■ **What you have to do**: Print the records below exactly as they appear.

:: Supplied material

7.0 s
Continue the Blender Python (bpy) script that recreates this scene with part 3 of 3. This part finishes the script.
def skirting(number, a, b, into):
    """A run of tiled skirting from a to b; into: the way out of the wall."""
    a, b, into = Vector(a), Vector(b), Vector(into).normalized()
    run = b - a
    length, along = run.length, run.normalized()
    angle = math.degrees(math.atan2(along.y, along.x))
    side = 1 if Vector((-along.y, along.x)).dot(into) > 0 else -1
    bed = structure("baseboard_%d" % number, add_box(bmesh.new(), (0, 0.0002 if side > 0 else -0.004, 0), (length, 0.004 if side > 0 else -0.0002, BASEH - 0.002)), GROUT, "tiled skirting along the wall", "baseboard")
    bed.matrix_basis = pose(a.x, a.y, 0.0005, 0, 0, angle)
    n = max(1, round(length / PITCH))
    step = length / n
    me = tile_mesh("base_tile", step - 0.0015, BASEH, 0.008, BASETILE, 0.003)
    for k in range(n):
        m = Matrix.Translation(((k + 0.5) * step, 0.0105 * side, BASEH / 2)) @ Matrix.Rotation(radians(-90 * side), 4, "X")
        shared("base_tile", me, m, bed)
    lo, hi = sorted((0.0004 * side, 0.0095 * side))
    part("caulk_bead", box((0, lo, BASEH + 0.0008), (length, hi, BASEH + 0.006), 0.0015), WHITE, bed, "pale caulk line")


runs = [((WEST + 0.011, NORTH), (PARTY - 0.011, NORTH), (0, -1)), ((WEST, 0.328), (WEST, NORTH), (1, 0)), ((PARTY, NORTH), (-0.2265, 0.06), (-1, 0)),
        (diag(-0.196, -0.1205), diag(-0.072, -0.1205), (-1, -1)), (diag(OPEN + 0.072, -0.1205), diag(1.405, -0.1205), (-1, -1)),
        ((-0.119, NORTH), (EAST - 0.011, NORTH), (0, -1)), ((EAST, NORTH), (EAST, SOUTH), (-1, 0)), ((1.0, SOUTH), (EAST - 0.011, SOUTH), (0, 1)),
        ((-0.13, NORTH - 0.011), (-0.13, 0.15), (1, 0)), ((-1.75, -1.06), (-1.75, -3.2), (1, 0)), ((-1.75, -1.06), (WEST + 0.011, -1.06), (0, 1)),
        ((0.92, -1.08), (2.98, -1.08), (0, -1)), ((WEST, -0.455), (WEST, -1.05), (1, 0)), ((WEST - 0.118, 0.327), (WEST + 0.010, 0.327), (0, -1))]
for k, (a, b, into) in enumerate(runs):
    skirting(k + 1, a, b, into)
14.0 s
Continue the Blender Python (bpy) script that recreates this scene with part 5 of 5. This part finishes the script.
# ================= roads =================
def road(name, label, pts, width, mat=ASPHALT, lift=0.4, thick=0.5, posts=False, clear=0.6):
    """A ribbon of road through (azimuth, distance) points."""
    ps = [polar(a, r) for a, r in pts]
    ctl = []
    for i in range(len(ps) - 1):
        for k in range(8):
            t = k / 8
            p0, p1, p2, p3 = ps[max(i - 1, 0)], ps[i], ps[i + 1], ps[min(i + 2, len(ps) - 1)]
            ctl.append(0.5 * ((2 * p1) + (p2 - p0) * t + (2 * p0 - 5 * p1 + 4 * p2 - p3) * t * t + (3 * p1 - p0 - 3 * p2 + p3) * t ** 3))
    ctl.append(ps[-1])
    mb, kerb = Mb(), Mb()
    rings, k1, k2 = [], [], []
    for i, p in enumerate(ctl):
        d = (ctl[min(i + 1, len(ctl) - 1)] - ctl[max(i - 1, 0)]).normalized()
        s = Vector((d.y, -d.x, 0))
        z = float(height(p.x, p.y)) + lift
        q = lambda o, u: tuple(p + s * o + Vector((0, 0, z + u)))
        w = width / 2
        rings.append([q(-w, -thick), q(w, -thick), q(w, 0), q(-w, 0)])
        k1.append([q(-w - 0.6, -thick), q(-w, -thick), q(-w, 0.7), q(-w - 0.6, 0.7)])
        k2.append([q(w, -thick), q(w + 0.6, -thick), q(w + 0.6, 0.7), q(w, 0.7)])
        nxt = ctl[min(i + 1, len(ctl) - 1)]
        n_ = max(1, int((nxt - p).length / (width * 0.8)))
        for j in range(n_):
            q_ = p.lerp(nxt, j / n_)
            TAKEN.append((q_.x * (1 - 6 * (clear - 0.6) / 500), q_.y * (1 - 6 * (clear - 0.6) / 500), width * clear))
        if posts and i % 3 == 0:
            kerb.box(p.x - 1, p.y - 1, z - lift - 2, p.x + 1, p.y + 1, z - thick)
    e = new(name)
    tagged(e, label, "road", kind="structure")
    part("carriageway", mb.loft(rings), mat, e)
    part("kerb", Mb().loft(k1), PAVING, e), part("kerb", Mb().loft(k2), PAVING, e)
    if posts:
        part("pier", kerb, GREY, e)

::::

■ **Complete response**:
7.0 s
Continue the Blender Python (bpy) script that recreates this scene with part 3 of 3. This part finishes the script.
def skirting(number, a, b, into):
    """A run of tiled skirting from a to b; into: the way out of the wall."""
    a, b, into = Vector(a), Vector(b), Vector(into).normalized()
    run = b - a
    length, along = run.length, run.normalized()
    angle = math.degrees(math.atan2(along.y, along.x))
    side = 1 if Vector((-along.y, along.x)).dot(into) > 0 else -1
    bed = structure("baseboard_%d" % number, add_box(bmesh.new(), (0, 0.0002 if side > 0 else -0.004, 0), (length, 0.004 if side > 0 else -0.0002, BASEH - 0.002)), GROUT, "tiled skirting along the wall", "baseboard")
    bed.matrix_basis = pose(a.x, a.y, 0.0005, 0, 0, angle)
    n = max(1, round(length / PITCH))
    step = length / n
    me = tile_mesh("base_tile", step - 0.0015, BASEH, 0.008, BASETILE, 0.003)
    for k in range(n):
        m = Matrix.Translation(((k + 0.5) * step, 0.0105 * side, BASEH / 2)) @ Matrix.Rotation(radians(-90 * side), 4, "X")
        shared("base_tile", me, m, bed)
    lo, hi = sorted((0.0004 * side, 0.0095 * side))
    part("caulk_bead", box((0, lo, BASEH + 0.0008), (length, hi, BASEH + 0.006), 0.0015), WHITE, bed, "pale caulk line")


runs = [((WEST + 0.011, NORTH), (PARTY - 0.011, NORTH), (0, -1)), ((WEST, 0.328), (WEST, NORTH), (1, 0)), ((PARTY, NORTH), (-0.2265, 0.06), (-1, 0)),
        (diag(-0.196, -0.1205), diag(-0.072, -0.1205), (-1, -1)), (diag(OPEN + 0.072, -0.1205), diag(1.405, -0.1205), (-1, -1)),
        ((-0.119, NORTH), (EAST - 0.011, NORTH), (0, -1)), ((EAST, NORTH), (EAST, SOUTH), (-1, 0)), ((1.0, SOUTH), (EAST - 0.011, SOUTH), (0, 1)),
        ((-0.13, NORTH - 0.011), (-0.13, 0.15), (1, 0)), ((-1.75, -1.06), (-1.75, -3.2), (1, 0)), ((-1.75, -1.06), (WEST + 0.011, -1.06), (0, 1)),
        ((0.92, -1.08), (2.98, -1.08), (0, -1)), ((WEST, -0.455), (WEST, -1.05), (1, 0)), ((WEST - 0.118, 0.327), (WEST + 0.010, 0.327), (0, -1))]
for k, (a, b, into) in enumerate(runs):
    skirting(k + 1, a, b, into)
14.0 s
Continue the Blender Python (bpy) script that recreates this scene with part 5 of 5. This part finishes the script.
# ================= roads =================
def road(name, label, pts, width, mat=ASPHALT, lift=0.4, thick=0.5, posts=False, clear=0.6):
    """A ribbon of road through (azimuth, distance) points."""
    ps = [polar(a, r) for a, r in pts]
    ctl = []
    for i in range(len(ps) - 1):
        for k in range(8):
            t = k / 8
            p0, p1, p2, p3 = ps[max(i - 1, 0)], ps[i], ps[i + 1], ps[min(i + 2, len(ps) - 1)]
            ctl.append(0.5 * ((2 * p1) + (p2 - p0) * t + (2 * p0 - 5 * p1 + 4 * p2 - p3) * t * t + (3 * p1 - p0 - 3 * p2 + p3) * t ** 3))
    ctl.append(ps[-1])
    mb, kerb = Mb(), Mb()
    rings, k1, k2 = [], [], []
    for i, p in enumerate(ctl):
        d = (ctl[min(i + 1, len(ctl) - 1)] - ctl[max(i - 1, 0)]).normalized()
        s = Vector((d.y, -d.x, 0))
        z = float(height(p.x, p.y)) + lift
        q = lambda o, u: tuple(p + s * o + Vector((0, 0, z + u)))
        w = width / 2
        rings.append([q(-w, -thick), q(w, -thick), q(w, 0), q(-w, 0)])
        k1.append([q(-w - 0.6, -thick), q(-w, -thick), q(-w, 0.7), q(-w - 0.6, 0.7)])
        k2.append([q(w, -thick), q(w + 0.6, -thick), q(w + 0.6, 0.7), q(w, 0.7)])
        nxt = ctl[min(i + 1, len(ctl) - 1)]
        n_ = max(1, int((nxt - p).length / (width * 0.8)))
        for j in range(n_):
            q_ = p.lerp(nxt, j / n_)
            TAKEN.append((q_.x * (1 - 6 * (clear - 0.6) / 500), q_.y * (1 - 6 * (clear - 0.6) / 500), width * clear))
        if posts and i % 3 == 0:
            kerb.box(p.x - 1, p.y - 1, z - lift - 2, p.x + 1, p.y + 1, z - thick)
    e = new(name)
    tagged(e, label, "road", kind="structure")
    part("carriageway", mb.loft(rings), mat, e)
    part("kerb", Mb().loft(k1), PAVING, e), part("kerb", Mb().loft(k2), PAVING, e)
    if posts:
        part("pier", kerb, GREY, e)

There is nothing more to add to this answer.